The sexual revolution of the 1960s brought a loosening of sexual morals which allowed for sex to become uncoupled from relationships and non-marital sex to become more socially acceptable.

Support for sexual freedom became increasingly popular as new ideas and beliefs evolved about the positive and negative aspects of engaging in sexual intercourse. It became more widely accepted that having sex was not necessarily always intended for reproduction, but rather had more emphasis on physical pleasure. This new outlook was influenced by several factors, including the eradication of 1930s censorship laws regarding sexually explicit content in media, and also a growing accessibility to birth control pills, condoms, and other forms of contraception. Before the 1960s, unmarried women were usually denied access to birth control since it was traditional for men and women to refrain from having sex until after marriage.

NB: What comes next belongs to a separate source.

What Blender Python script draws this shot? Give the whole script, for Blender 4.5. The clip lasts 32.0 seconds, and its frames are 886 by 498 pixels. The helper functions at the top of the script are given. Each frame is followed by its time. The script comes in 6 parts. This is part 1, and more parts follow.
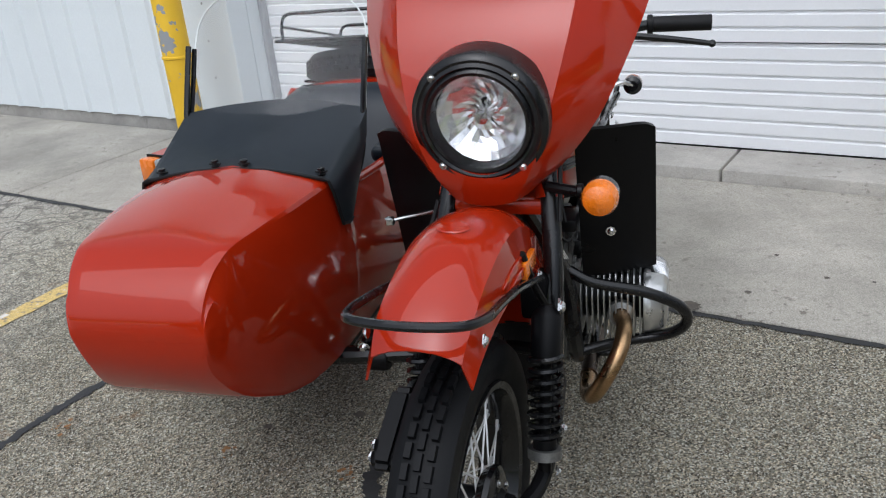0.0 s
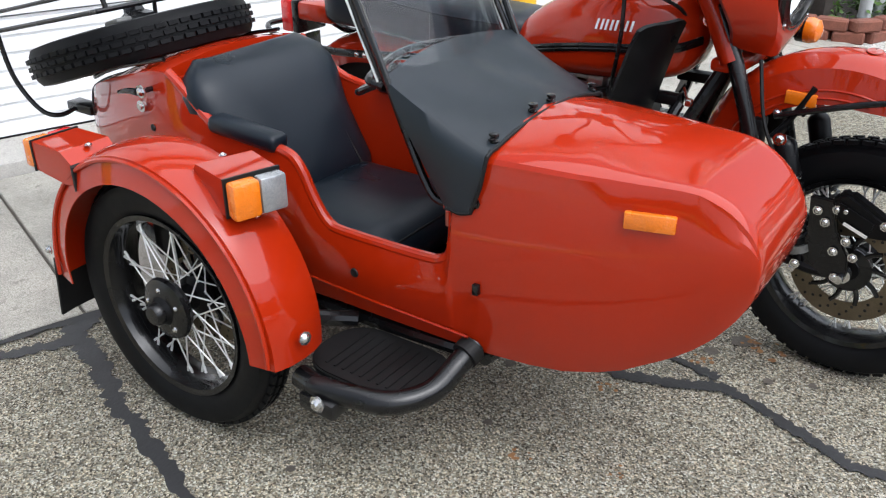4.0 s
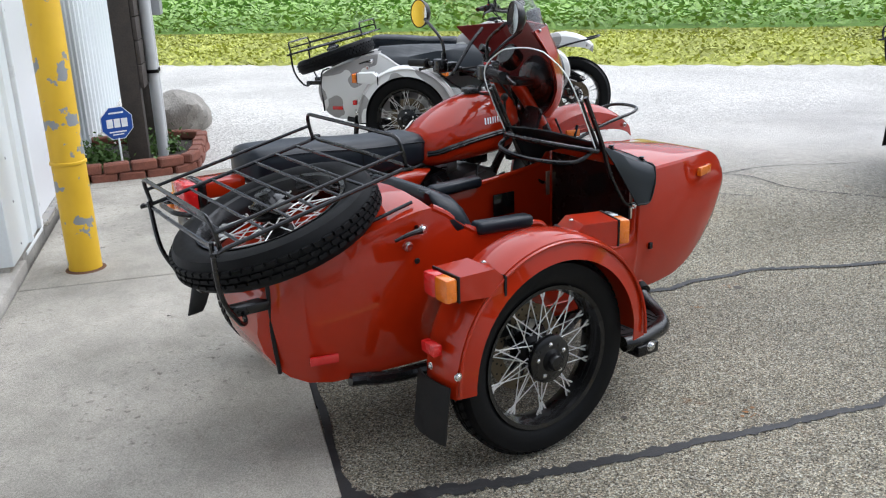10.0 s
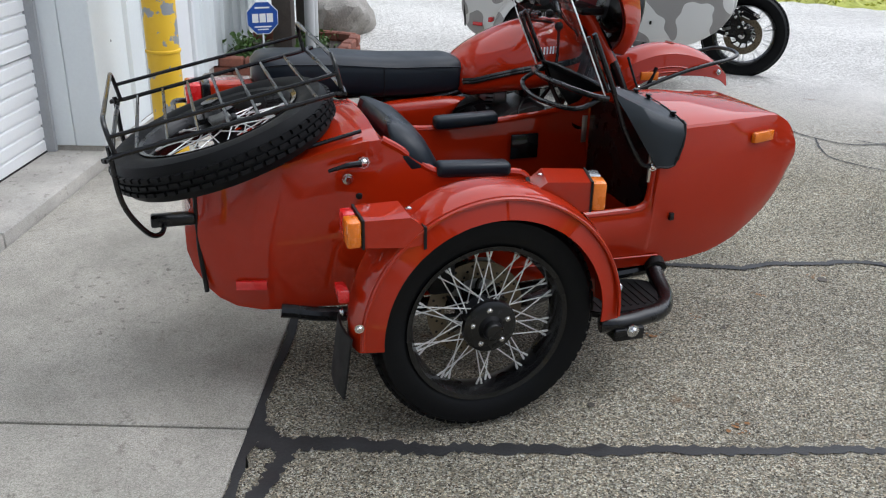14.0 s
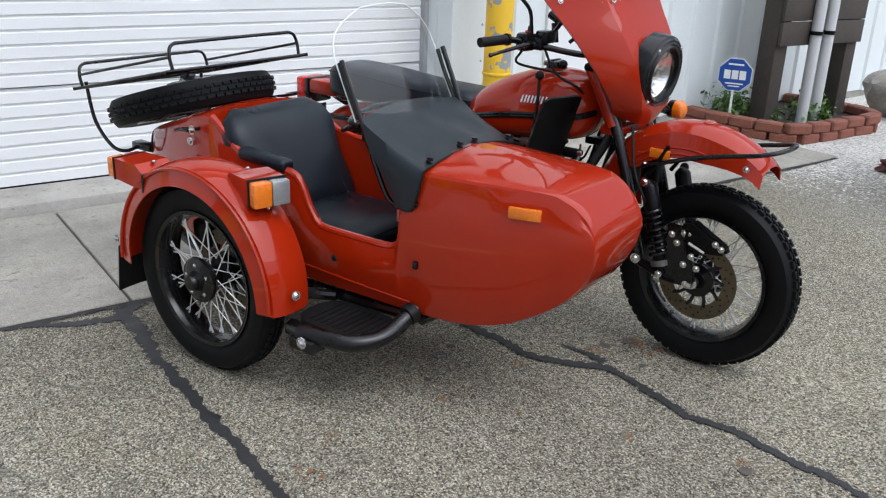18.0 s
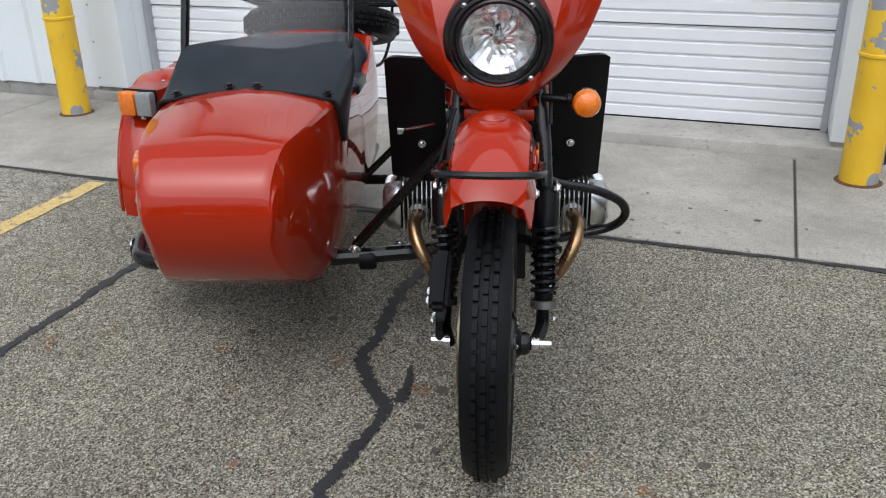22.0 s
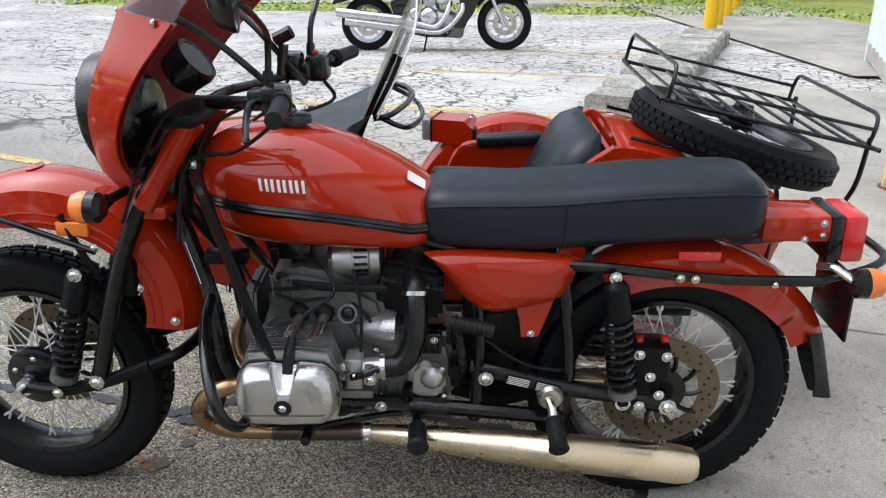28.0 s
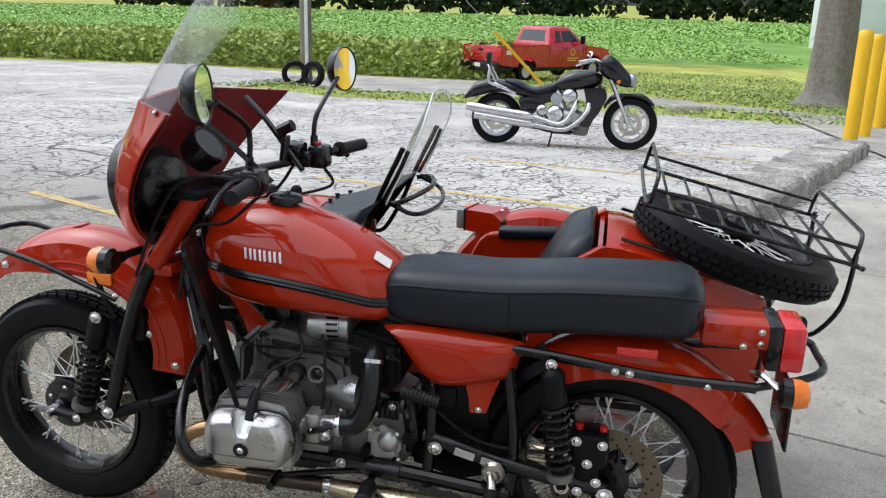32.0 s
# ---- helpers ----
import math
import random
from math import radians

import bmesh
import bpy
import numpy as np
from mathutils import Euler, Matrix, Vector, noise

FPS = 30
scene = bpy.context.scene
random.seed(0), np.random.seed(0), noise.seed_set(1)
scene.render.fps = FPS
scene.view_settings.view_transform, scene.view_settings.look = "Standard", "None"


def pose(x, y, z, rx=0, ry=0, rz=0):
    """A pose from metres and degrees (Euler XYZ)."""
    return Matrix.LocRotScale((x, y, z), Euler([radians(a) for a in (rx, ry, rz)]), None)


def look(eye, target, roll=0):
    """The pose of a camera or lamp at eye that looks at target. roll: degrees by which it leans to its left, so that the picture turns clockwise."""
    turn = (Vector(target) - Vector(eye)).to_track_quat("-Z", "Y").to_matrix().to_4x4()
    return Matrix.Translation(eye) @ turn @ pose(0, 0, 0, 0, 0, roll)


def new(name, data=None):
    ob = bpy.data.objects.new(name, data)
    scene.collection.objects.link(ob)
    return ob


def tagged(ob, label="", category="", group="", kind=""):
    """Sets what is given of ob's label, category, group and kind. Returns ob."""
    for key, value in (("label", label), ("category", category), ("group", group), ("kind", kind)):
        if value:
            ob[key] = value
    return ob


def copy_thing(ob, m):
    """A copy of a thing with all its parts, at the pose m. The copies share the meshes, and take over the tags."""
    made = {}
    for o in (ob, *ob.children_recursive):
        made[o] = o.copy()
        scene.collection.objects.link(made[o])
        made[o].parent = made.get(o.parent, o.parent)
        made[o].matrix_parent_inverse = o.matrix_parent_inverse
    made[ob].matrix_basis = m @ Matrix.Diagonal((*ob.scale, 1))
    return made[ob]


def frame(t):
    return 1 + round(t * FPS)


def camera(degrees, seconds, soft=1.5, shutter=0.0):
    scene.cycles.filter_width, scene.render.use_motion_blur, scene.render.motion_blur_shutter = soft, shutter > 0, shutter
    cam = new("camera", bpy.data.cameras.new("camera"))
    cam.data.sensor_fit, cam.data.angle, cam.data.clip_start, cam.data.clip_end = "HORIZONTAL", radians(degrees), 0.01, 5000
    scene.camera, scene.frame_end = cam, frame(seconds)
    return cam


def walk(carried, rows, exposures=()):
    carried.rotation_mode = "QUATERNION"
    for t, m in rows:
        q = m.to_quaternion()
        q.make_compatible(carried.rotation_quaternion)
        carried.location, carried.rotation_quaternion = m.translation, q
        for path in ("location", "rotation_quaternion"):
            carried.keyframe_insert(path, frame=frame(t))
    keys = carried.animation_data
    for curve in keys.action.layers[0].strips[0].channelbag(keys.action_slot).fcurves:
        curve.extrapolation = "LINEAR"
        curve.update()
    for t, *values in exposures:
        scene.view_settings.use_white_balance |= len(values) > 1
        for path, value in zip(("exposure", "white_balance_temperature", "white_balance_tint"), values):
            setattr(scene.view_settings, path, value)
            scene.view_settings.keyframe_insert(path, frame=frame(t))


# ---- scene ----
cam = camera(54.1, 32.0, 1.15)
EXPOSURES = [(t, s, k, 10) for t, s, k in ((0, 0.47, 5850), (1, 0.72, 5850), (2, 0.84, 5900), (4, 1.21, 5950), (7, 1.03, 5950), (9, 0.92, 5900), (10, 0.83, 5850), (11, 0.68, 5850), (13, 0.66, 5850), (17, 0.70, 5850), (18, 0.69, 5850), (19, 0.50, 5900), (21, 0.47, 5900), (22, 0.54, 5900), (24, 0.84, 5900), (26, 0.93, 5900), (29.5, 1.04, 5900), (31, 0.97, 5900), (32, 0.80, 5900))]
PATH = [
    (0, (0.344, -1.309, 1.446), (-0.158, 0.465, 0.673), -5.7),
    (0.5, (-0.056, -1.370, 1.432), (-0.167, 0.456, 0.624), -4.7),
    (1, (-0.386, -1.354, 1.391), (-0.161, 0.447, 0.551), -5.0),
    (1.5, (-0.751, -1.226, 1.408), (-0.203, 0.503, 0.565), -4.8),
    (2, (-1.175, -1.132, 1.416), (-0.407, 0.509, 0.567), -4.6),
    (2.5, (-1.506, -1.007, 1.418), (-0.537, 0.505, 0.539), -4.2),
    (3, (-1.754, -0.743, 1.383), (-0.610, 0.615, 0.464), -3.1),
    (3.5, (-2.034, -0.519, 1.388), (-0.746, 0.713, 0.478), -1.6),
    (4, (-2.344, -0.270, 1.422), (-0.884, 0.749, 0.511), -0.1),
    (4.5, (-2.532, 0.074, 1.391), (-0.920, 0.860, 0.507), -0.6),
    (6.5, (-2.862, 1.366, 1.396), (-1.024, 1.191, 0.627), -2.9),
    (7, (-2.809, 1.700, 1.382), (-1.001, 1.306, 0.621), -3.1),
    (7.5, (-2.752, 1.971, 1.366), (-1.001, 1.393, 0.592), -2.6),
    (8, (-2.599, 2.229, 1.348), (-0.934, 1.480, 0.532), -3.0),
    (8.5, (-2.631, 2.505, 1.401), (-1.011, 1.652, 0.595), -4.2),
    (9, (-2.770, 2.745, 1.467), (-1.239, 1.718, 0.691), -2.5),
    (9.5, (-2.927, 2.846, 1.492), (-1.390, 1.768, 0.802), -1.6),
    (10, (-3.163, 2.952, 1.507), (-1.568, 1.908, 0.902), -2.1),
    (10.5, (-3.327, 3.081, 1.535), (-1.713, 2.036, 0.983), -2.6),
    (11, (-3.405, 3.267, 1.539), (-1.863, 2.121, 0.982), -2.4),
    (11.5, (-3.457, 3.370, 1.543), (-1.972, 2.173, 0.940), -2.1),
    (12, (-3.432, 3.297, 1.523), (-1.953, 2.119, 0.871), -0.5),
    (12.5, (-3.383, 3.068, 1.494), (-1.784, 2.080, 0.811), 0.6),
    (13, (-3.373, 2.830, 1.489), (-1.679, 2.040, 0.776), 2.1),
    (13.5, (-3.294, 2.469, 1.466), (-1.560, 1.784, 0.741), 2.0),
    (14, (-3.265, 2.116, 1.476), (-1.512, 1.541, 0.704), 1.2),
    (14.5, (-3.326, 1.711, 1.486), (-1.514, 1.325, 0.731), 1.7),
    (16.5, (-3.366, 0.182, 1.508), (-1.584, 0.698, 0.761), 2.2),
    (17, (-3.232, -0.215, 1.521), (-1.500, 0.466, 0.789), 3.2),
    (17.5, (-3.107, -0.601, 1.501), (-1.458, 0.273, 0.783), 1.9),
    (18, (-2.967, -0.931, 1.490), (-1.444, 0.161, 0.792), 2.2),
    (18.5, (-2.668, -1.231, 1.501), (-1.238, 0.020, 0.878), 3.4),
    (19, (-2.370, -1.529, 1.510), (-1.085, -0.125, 0.895), 2.9),
    (19.5, (-2.018, -1.739, 1.488), (-0.963, -0.184, 0.803), 1.4),
    (20, (-1.618, -1.821, 1.445), (-0.747, -0.165, 0.740), 0.7),
    (20.5, (-1.246, -1.941, 1.450), (-0.500, -0.225, 0.742), 0.4),
    (21, (-0.864, -2.014, 1.442), (-0.402, -0.214, 0.702), -0.4),
    (21.5, (-0.467, -1.932, 1.405), (-0.272, -0.097, 0.634), 0.5),
    (22, (-0.078, -1.873, 1.410), (-0.140, -0.041, 0.608), -1.1),
    (22.5, (0.323, -1.813, 1.434), (-0.048, -0.040, 0.587), -1.3),
    (23, (0.615, -1.611, 1.399), (-0.007, 0.070, 0.510), 1.0),
    (23.5, (0.881, -1.386, 1.425), (0.023, 0.182, 0.527), 1.8),
    (24, (1.180, -1.140, 1.410), (0.054, 0.239, 0.498), 1.2),
    (24.5, (1.356, -0.870, 1.400), (0.009, 0.308, 0.507), 1.0),
    (25, (1.482, -0.524, 1.437), (-0.007, 0.500, 0.582), 1.5),
    (25.5, (1.700, -0.243, 1.454), (0.094, 0.643, 0.657), 0.6),
    (26, (1.863, 0.024, 1.452), (0.173, 0.732, 0.651), 0.7),
    (26.5, (1.906, 0.321, 1.452), (0.143, 0.821, 0.650), 0.4),
    (28.5, (2.051, 1.288, 1.496), (0.195, 1.125, 0.767), 0.1),
    (29, (2.118, 1.490, 1.506), (0.281, 1.179, 0.778), 0.0),
    (29.5, (2.131, 1.567, 1.498), (0.319, 1.152, 0.762), -0.2),
    (30, (2.168, 1.540, 1.487), (0.357, 1.105, 0.758), 0.5),
    (30.5, (2.162, 1.532, 1.506), (0.325, 1.122, 0.828), 2.2),
    (31, (2.161, 1.533, 1.511), (0.304, 1.127, 0.891), 2.5),
    (31.5, (2.158, 1.539, 1.521), (0.287, 1.152, 0.928), 2.6),
    (32, (2.155, 1.549, 1.538), (0.268, 1.186, 0.984), 1.5),
]
walk(cam, [(t, look(eye, target, roll)) for t, eye, target, roll in PATH], EXPOSURES)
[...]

Feminism grew substantially in the 1960s, with supporters arguing that a woman should have complete control over her own body. Supporters of the feminist movement also argued that women should be able to "pursue" men in the same way men traditionally approached women, and made efforts to change the negative attitudes usually associated with women that decided to have sex before marriage.

Kathleen Bogle has stated that the growing acceptance of casual sex in the 1960s could also be attributed to a sharp rise in female student enrollment at colleges and universities. The number of women attending college in the United States in 1972 was three times larger than the number in 1960. With a greater number of females on campuses compared to males, women had to adjust to the sexual scripts outlined by men, which are based more on engaging in uncommitted sex rather than on developing relationships.

Some scholars, including Garcia and Freitas, have found that dating, while it has not disappeared, has decreased as the frequency of hookups have increased. By the mid-1990s, Freitas found that hookups were an accepted form of interactions among sexually active adults, especially those located on college campuses.